Furthermore, just 12 per cent of respondents believe that regulators fully understand how the financial crisis was allowed to happen in the first place.
 
These findings, compiled on behalf of Kinetic Partners’ 2014 Global Regulatory Outlook report, are nearly identical at the most senior levels, with only four per cent of “c-suite” executives polled believing that regulation had adequately mitigated the risk of another crash, and 39 per cent of this group saying it had been only partly addressed.
 
The survey reveals that more than half (52 per cent) of those polled who work for banks, asset managers and hedge funds globally, and 61 per cent of those based in the US, feel that changes to regulation have not created adequate safeguards to prevent a future crash. A further 41 per cent of respondents say that the risks have been only partly addressed.
 
Andrew Shrimpton, global head of regulatory compliance at Kinetic Partners, says: “Five years on from the trauma of 2008, there appears to be very little confidence that any real lessons have been learnt.

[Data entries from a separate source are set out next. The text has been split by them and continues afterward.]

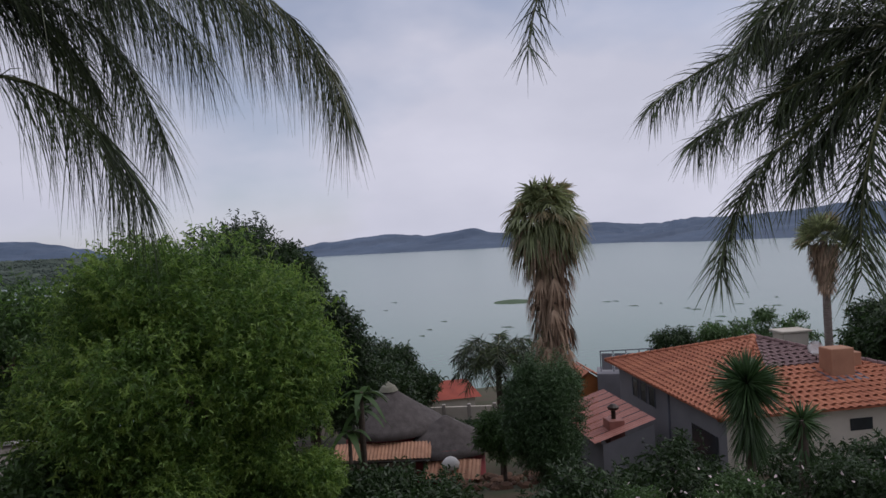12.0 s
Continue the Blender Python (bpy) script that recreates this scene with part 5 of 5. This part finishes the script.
def fan_palm(at, height, r, leaves, stalk, blade, label, seed, material=None, skirt=0.0, skirt_r=0.8, n=30, low=-0.5, droop=0.5, group="", fat=0.15, taper=0.35, span=1.9):
    t = thing("fan_palm", label, "palm tree", group)
    x, y, z = at
    top = Vector((x, y, z + height))
    ring_trunk("trunk", (x, y, z), top, r * 1.2, r, t, 20, BARK)
    rg = random.Random(seed)
    for k in range(leaves):
        a = k * 2.39996
        e = low + ((1.3 if skirt else 1.35) - low) * (k + 0.5) / leaves
        d = (math.cos(a) * math.cos(e), math.sin(a) * math.cos(e), math.sin(e))
        fan_leaf(t, top - Vector((0, 0, 0.1)), d, stalk * (rg.uniform(0.5, 1.1) if skirt else rg.uniform(0.8, 1.15)), blade, n, SKIRT if skirt and e < -0.35 and k % 3 == 0 else (L_STRAW if skirt and k % 5 == 1 else material or L_FAN), seed * 100 + k, width=blade * fat, drp=droop * ((0.3 + 0.8 * (1.35 - e) / (1.35 - low)) if skirt else 1.0), span=span, roll=rg.uniform(-0.9, 0.9) if skirt else 0.0)
    if skirt:
        q = np.random.default_rng(seed)
        m = 1500
        an = q.uniform(0, math.tau, m)
        hz = q.uniform(0, 1, m)
        rad_ = skirt_r * (taper + (1 - taper) * hz) * q.uniform(0.55, 1.0, m)
        root_ = np.stack([x + rad_ * np.cos(an), y + rad_ * np.sin(an), z + height - 0.2 - skirt * (1 - hz)], 1)
        way_ = unit(np.stack([0.12 * np.cos(an), 0.12 * np.sin(an), -np.ones(m)], 1) + q.normal(0, 0.12, (m, 3)))
        strips("dead_skirt", SKIRT, root_, way_, unit(np.stack([-np.sin(an), np.cos(an), 0 * an], 1)), q.uniform(0.6, 1.3, m), 0.12, 0.05, t, "thick brown skirt of dead leaves", seg=2)
        for k in range(int(skirt * 9)):
            a, h = rg.uniform(0, math.tau), rg.uniform(0.0, 1.0)
            rr_ = skirt_r * (taper + (1 - taper) * h) * 0.8
            b_ = (x + rr_ * math.cos(a), y + rr_ * math.sin(a), z + height - 0.3 - skirt * (1 - h))
            fan_leaf(t, b_, (math.cos(a), math.sin(a), -1.5), 0.3, rg.uniform(0.5, 0.8), 9, SKIRT, seed * 900 + k, "dead_leaf", 0.12, 0.9, 0.7)
    return t


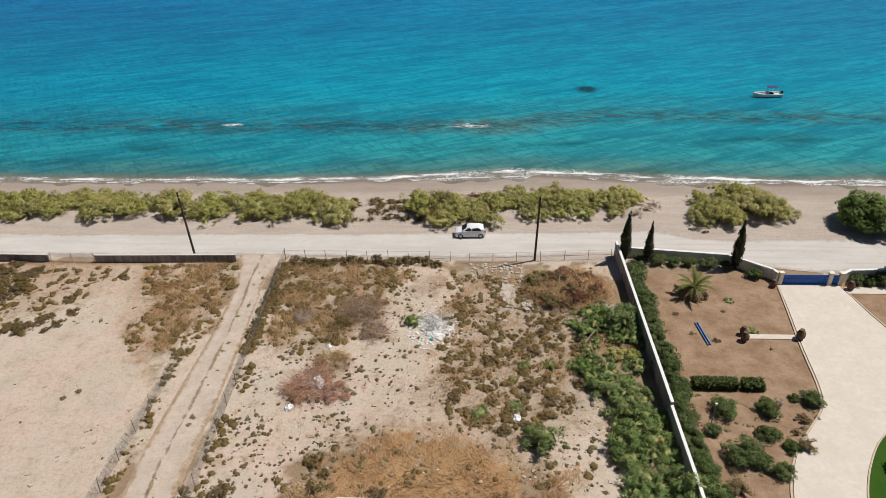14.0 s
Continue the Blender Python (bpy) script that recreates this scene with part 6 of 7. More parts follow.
spots = [random_places(170, -4, 29, 87, 107, 51, patchy(61, 7, -0.2)), random_places(1900, -53, -22, 142, 164, 52, within(SCRUB_WEST, 62, 5, -0.05)), random_places(1000, -24, -10, 146, 163.4, 53, within(SCRUB_TRACK, 63, 4, -0.25)), random_places(1500, -7, 10, 147, 164, 54, within(SCRUB_GATE, 64, 4, -0.5)),
         random_places(2300, 12, 32, 136, 163.4, 150, within(SCRUB_HEAP, 151, 4, -0.35)), random_places(260, 2, 19, 106, 139, 152, within(GOLD_RING, 153, 4, 0.1)), random_places(260, 19, 26, 104, 138, 154, within(BROWN_RING, 155, 4, -0.1)), random_places(420, -12.6, -11.2, 96, 163, 156, patchy(157, 5, -0.2)),
        
         random_places(320, -4.3, 5.5, 106, 140, 55, patchy(65, 5, 0.2)), random_places(460, -6.5, -5.2, 147.5, 163.6, 198, patchy(158, 4, -0.6)), random_places(420, -5.9, -4.2, 95, 163, 56, patchy(158, 4, -0.3)), random_places(70, -42, -13, 124, 150, 57, patchy(66, 6, 0.35)), random_places(420, -50, -13, 100, 124, 58, patchy(67, 6, 0.2)),
         random_places(380, 24.4, 29.5, 103, 135, 59, patchy(68, 4, 0.1)), random_places(500, -42, -10, 42, 80, 60, patchy(69, 5, 0.0)), random_places(420, 30, 62, 36, 60, 71, patchy(70, 5, 0.1)), random_places(420, 4.2, 24, 104, 136, 72, patchy(71, 5, 0.1))]
spots = np.concatenate(spots)
v, f = mounds(spots, sized(len(spots), 0.14, 0.66, 81), 15, 82)
tagged(leaves("scrub", v, f, L_SCRUB), "low brown-green scrub cushions on sandy ground", "scrub", kind="stuff")
spots = np.concatenate([random_places(2500, -4.2, 29, 87, 110, 181, patchy(61, 7, -0.55)), random_places(1500, -4.4, 6, 108, 150, 182, patchy(61, 6, -0.2)), random_places(700, 22, 29.5, 106, 140, 183, patchy(62, 6, -0.2)), random_places(900, 6, 28, 136, 162, 184, patchy(63, 6, -0.2))])
v, f = mounds(spots, sized(len(spots), 0.08, 0.34, 87), 6, 88, 0.3)
tagged(leaves("small_scrub", v, f, leafy("grey_brown_herbs", (0.15, 0.12, 0.07), (0.24, 0.185, 0.11), (0.21, 0.16, 0.085))), "small grey-brown herbs dotted over pale sand", "scrub", kind="stuff")
spots = np.concatenate([random_places(620, -24, -10, 146, 163.4, 170, within(SCRUB_TRACK, 171, 4, -0.2)), random_places(620, -7, 10, 147, 164, 172, within(SCRUB_GATE, 173, 4, -0.2)), random_places(420, 12, 32, 136, 163.4, 174, within(SCRUB_HEAP, 175, 4, 0.0)), random_places(260, -53, -22, 142, 164, 176, within(SCRUB_WEST, 177, 5, 0.1))])
v, f = mounds(spots, sized(len(spots), 0.16, 0.6, 85), 10, 86, flat=0.45)
tagged(leaves("rusty_scrub", v, f, leafy("rusty_herbs", (0.21, 0.15, 0.065), (0.31, 0.225, 0.10), (0.27, 0.175, 0.075))), "rust-brown dried herbs on sandy ground", "scrub", kind="stuff")
spots = np.concatenate([random_places(420, -4.5, 32, 134, 163.5, 73, patchy(72, 7, 0.1)), random_places(240, -4, 30, 88, 106, 74, patchy(73, 6, 0.1)), random_places(150, -8.6, -7.8, 50, 164, 75), random_places(90, -52, -12.5, 150, 163, 76), random_places(120, 34, 39, 96, 128, 77), random_places(90, 36, 47, 133, 143, 78, off_slab)])
v, f = mounds(spots, sized(len(spots), 0.12, 0.45, 83), 14, 84)
tagged(leaves("green_scrub", v, f, leafy("grey_green_herbs", (0.22, 0.19, 0.085), (0.30, 0.25, 0.12), (0.25, 0.235, 0.115))), "small grey-green herbs on dry ground", "scrub", kind="stuff")


def stones(places, sizes, seed):
    g = np.random.default_rng(seed)
    cube = np.array([(x, y, z) for z in (-0.5, 0.6) for x, y in ((-1, -1), (1, -1), (1, 1), (-1, 1))], float)
    fq = np.array([(3, 2, 1, 0), (4, 5, 6, 7), (0, 1, 5, 4), (1, 2, 6, 5), (2, 3, 7, 6), (3, 0, 4, 7)])
    n = len(places)
    v = cube[None] * g.uniform(0.45, 1.0, (n, 8, 3)) * np.asarray(sizes)[:, None, None]
    a = g.uniform(0, math.tau, n)
    rot = np.stack([np.stack([np.cos(a), -np.sin(a)], -1), np.stack([np.sin(a), np.cos(a)], -1)], -2)
    v[..., :2] = np.einsum("nij,nkj->nki", rot, v[..., :2])
    v += np.stack([places[:, 0], places[:, 1], height(places[:, 0], places[:, 1])], -1)[:, None]
    return v.reshape(-1, 3), (np.arange(n)[:, None, None] * 8 + fq).reshape(-1, 4)


M_RUBBLE = surface("pale_stones", (0.52, 0.45, 0.38), (0.42, 0.35, 0.28), 0.9, 1.5, 6.0, 0.4)
spots = np.concatenate([random_places(260, 16, 22, 161, 164, 91), random_places(160, 18, 24, 153, 161, 92), random_places(240, -13.8, -12.4, 60, 128, 93), random_places(160, -15, -11, 61, 68, 94), random_places(200, -4, 27, 88, 106, 95), random_places(80, 26, 31.5, 154, 158, 96), random_places(520, -4.4, 31, 100, 160, 99, off_slab), random_places(200, -44, -13, 120, 160, 100)])
v, f = stones(spots, sized(len(spots), 0.05, 0.24, 97), 98)
tagged(raw("stones", v, f, M_RUBBLE), "scattered pale stones and rubble on dry ground", "stones", kind="stuff")


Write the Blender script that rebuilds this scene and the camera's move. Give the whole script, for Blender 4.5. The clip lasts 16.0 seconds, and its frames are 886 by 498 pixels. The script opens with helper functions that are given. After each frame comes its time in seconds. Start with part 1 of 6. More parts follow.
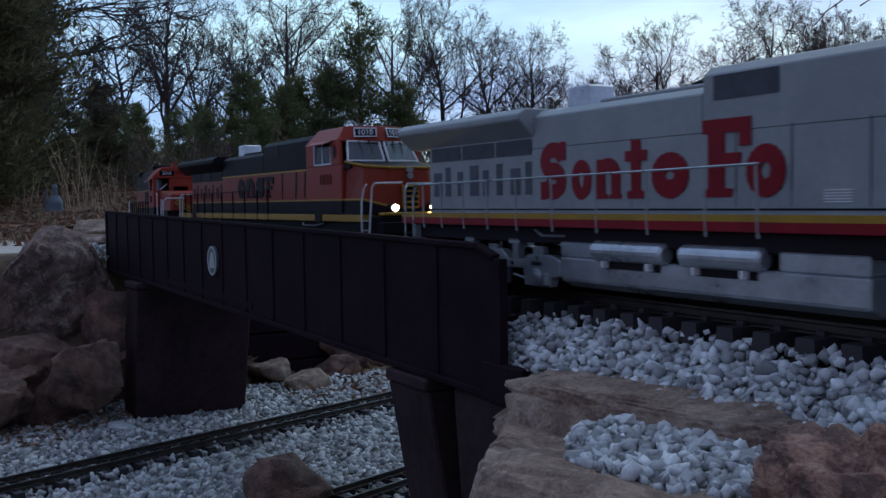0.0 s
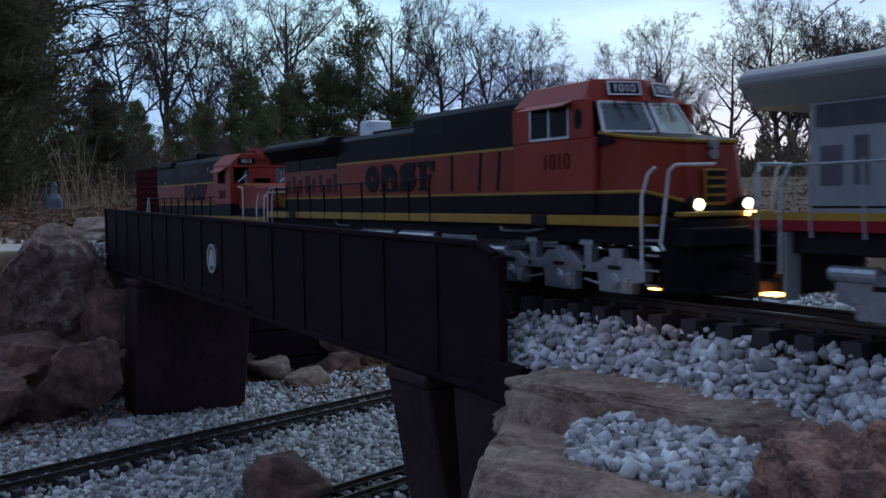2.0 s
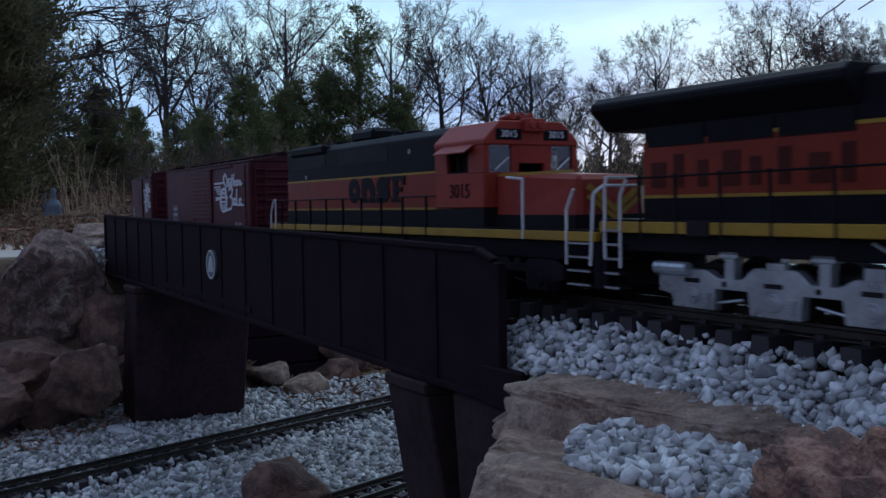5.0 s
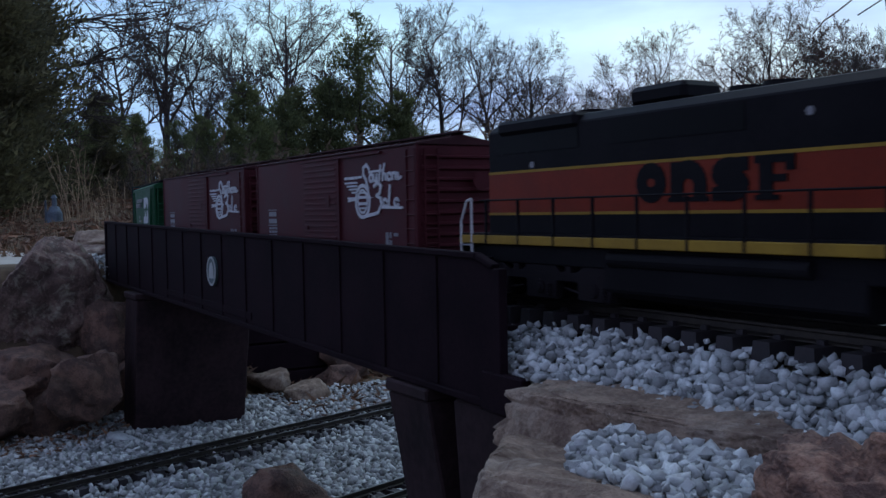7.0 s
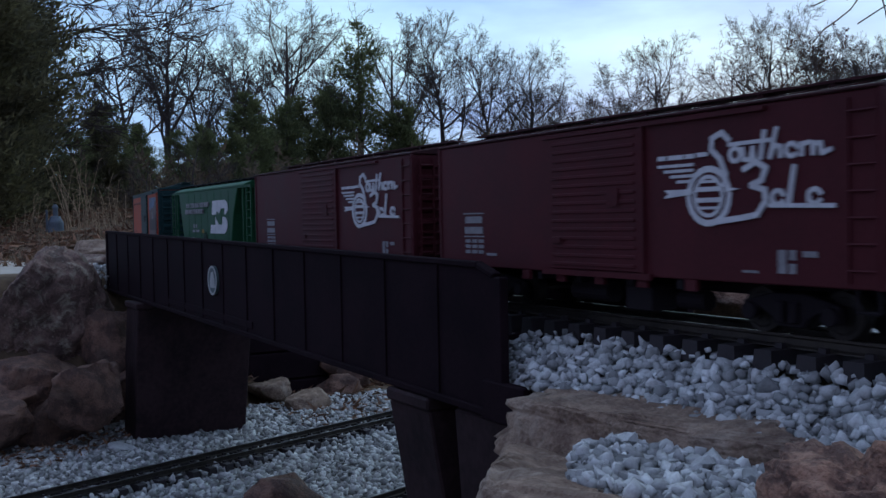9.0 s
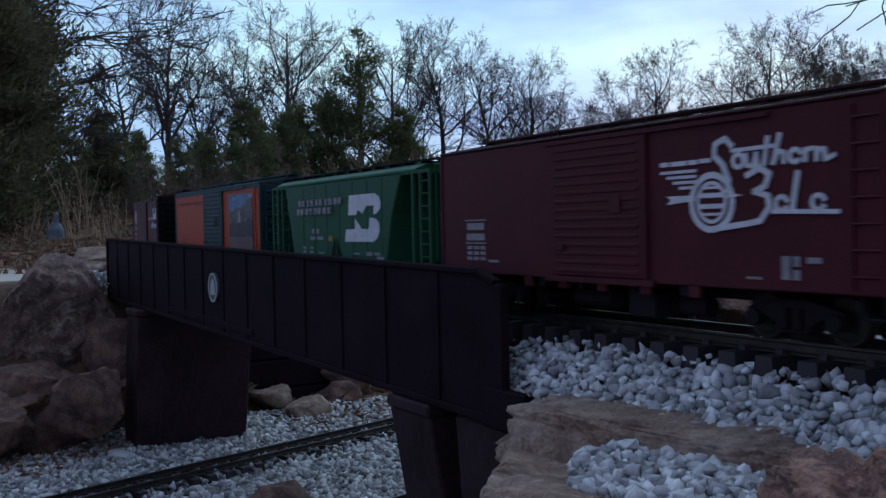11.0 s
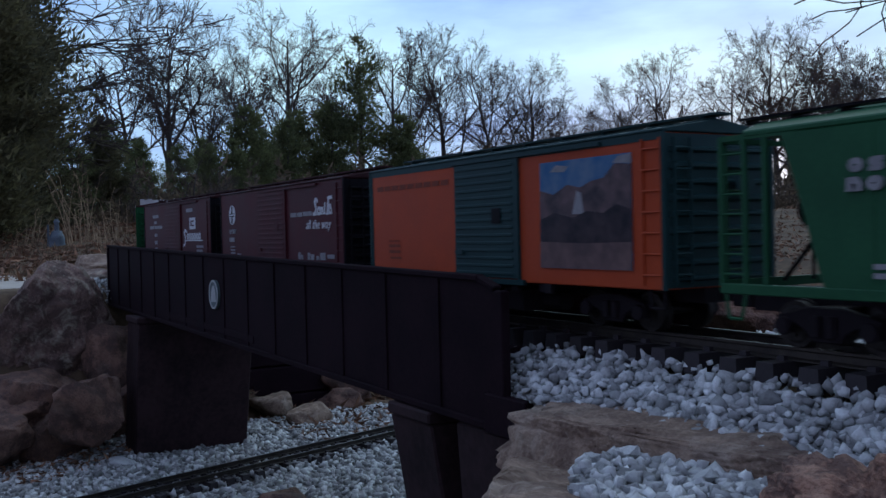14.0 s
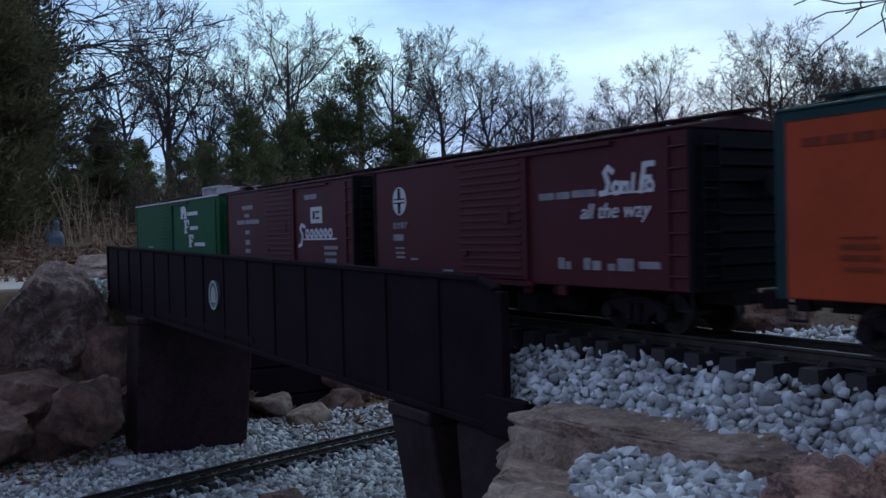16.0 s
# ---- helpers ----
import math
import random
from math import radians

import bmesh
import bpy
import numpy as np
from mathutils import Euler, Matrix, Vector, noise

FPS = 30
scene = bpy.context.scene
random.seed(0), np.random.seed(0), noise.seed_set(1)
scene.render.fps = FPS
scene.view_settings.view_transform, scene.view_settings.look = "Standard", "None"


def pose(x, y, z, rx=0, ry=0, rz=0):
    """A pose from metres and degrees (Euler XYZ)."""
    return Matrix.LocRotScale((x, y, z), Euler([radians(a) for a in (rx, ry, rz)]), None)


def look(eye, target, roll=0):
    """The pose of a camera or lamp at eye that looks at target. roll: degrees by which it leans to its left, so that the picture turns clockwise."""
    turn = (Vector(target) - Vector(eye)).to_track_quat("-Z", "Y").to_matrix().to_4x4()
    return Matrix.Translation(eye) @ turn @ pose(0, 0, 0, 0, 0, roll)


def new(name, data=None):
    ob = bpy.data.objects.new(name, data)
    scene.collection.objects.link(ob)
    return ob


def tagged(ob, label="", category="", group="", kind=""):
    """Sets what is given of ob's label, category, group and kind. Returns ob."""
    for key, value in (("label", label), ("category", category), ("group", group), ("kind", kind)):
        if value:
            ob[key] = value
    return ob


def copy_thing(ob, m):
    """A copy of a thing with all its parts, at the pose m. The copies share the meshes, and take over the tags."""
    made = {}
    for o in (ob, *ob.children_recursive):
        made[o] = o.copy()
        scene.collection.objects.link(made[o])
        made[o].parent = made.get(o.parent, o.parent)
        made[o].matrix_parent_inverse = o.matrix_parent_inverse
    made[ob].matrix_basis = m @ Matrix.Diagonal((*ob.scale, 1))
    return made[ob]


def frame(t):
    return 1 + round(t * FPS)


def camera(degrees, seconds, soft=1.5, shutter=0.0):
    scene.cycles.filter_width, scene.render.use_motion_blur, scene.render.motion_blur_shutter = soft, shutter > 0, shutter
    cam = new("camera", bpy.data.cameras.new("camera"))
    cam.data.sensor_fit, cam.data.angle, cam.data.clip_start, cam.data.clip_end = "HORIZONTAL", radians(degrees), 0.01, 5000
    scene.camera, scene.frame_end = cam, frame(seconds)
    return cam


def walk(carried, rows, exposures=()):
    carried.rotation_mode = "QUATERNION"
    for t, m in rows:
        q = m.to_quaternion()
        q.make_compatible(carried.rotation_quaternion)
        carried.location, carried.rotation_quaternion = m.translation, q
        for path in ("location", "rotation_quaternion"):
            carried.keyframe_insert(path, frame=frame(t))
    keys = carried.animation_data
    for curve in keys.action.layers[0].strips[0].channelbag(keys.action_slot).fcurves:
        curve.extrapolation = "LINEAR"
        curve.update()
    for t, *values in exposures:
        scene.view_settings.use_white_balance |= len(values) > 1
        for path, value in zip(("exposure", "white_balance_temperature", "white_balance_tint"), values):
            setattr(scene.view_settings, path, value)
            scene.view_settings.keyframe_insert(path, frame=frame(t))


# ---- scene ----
cam = camera(49.5, 16.0, soft=1.5, shutter=0.5)
EYE = (0.0, -0.511, 0.076)


def aim(heading, pitch, roll):
    """Camera pose from its heading, tilt and roll in degrees."""
    h, p = radians(heading), radians(pitch)
    way = Vector((math.cos(h) * math.cos(p), math.sin(h) * math.cos(p), math.sin(p)))
    return look(EYE, Vector(EYE) + way, roll)


PATH = [
    (0.0, 149.882, -2.880, -0.893),
    (0.5, 149.867, -2.992, -0.863),
    (1.0, 149.844, -3.152, -0.825),
    (1.5, 149.843, -3.133, -0.833),
    (2.0, 149.858, -3.023, -0.909),
    (2.5, 149.855, -2.888, -0.851),
    (3.0, 149.866, -2.824, -0.907),
    (3.5, 149.850, -2.872, -0.914),
    (4.0, 149.810, -2.876, -0.891),
    (6.5, 149.857, -2.313, -1.004),
    (7.0, 149.838, -2.300, -1.030),
    (7.5, 149.860, -2.165, -1.095),
    (8.0, 149.854, -1.967, -1.100),
    (8.5, 149.878, -1.785, -1.169),
    (9.0, 149.883, -1.769, -1.130),
    (11.5, 149.908, -1.310, -1.228),
    (12.0, 149.916, -1.305, -1.220),
    (12.5, 149.917, -1.333, -1.224),
    (13.0, 149.914, -1.234, -1.225),
    (13.5, 149.914, -1.127, -1.271),
    (14.0, 149.930, -0.969, -1.305),
    (14.5, 149.940, -0.922, -1.350),
    (15.0, 149.942, -0.969, -1.327),
    (15.5, 149.936, -0.967, -1.400),
    (16.0, 149.924, -0.931, -1.308),
]
walk(cam, [(t, aim(h, p, r)) for t, h, p, r in PATH], exposures=((0.0, 0.22, 6660, 15), (16.0, 0.22, 6660, 15)))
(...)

That should not only worry regulators, but should also prompt financial services firms to examine their own risk management and controls and ask how well they have mitigated the risks of another crisis.”
 
Kinetic Partners’ 2014 Global Regulatory Outlook report also reveals that very few people believe that regulators have a handle on the causes of the financial crisis even now. Of over 300 finance professionals surveyed on whether regulators fully understand how the crisis was allowed to happen, just 35 say they did. Of the remainder, more than one-third (38 per cent) say they do not, and nearly half (47 per cent) say that regulators only partly understand the causes.
 
Douglas Shulman, Kinetic Partners’ director of regulatory compliance in New York, says: “Regulatory examinations have become more detailed, and honed, in an attempt to address risks across the industry. There is a focus on stress-testing the compliance policies, procedures and control infrastructure at firms. Additionally, regulators will want to see that senior management understands the core risks of their firms – and principals of firms should expect to have their knowledge of such risks tested during exams. Ultimately, firms are being challenged to prove that they are taking ownership of the end-to-end risk and compliance processes.”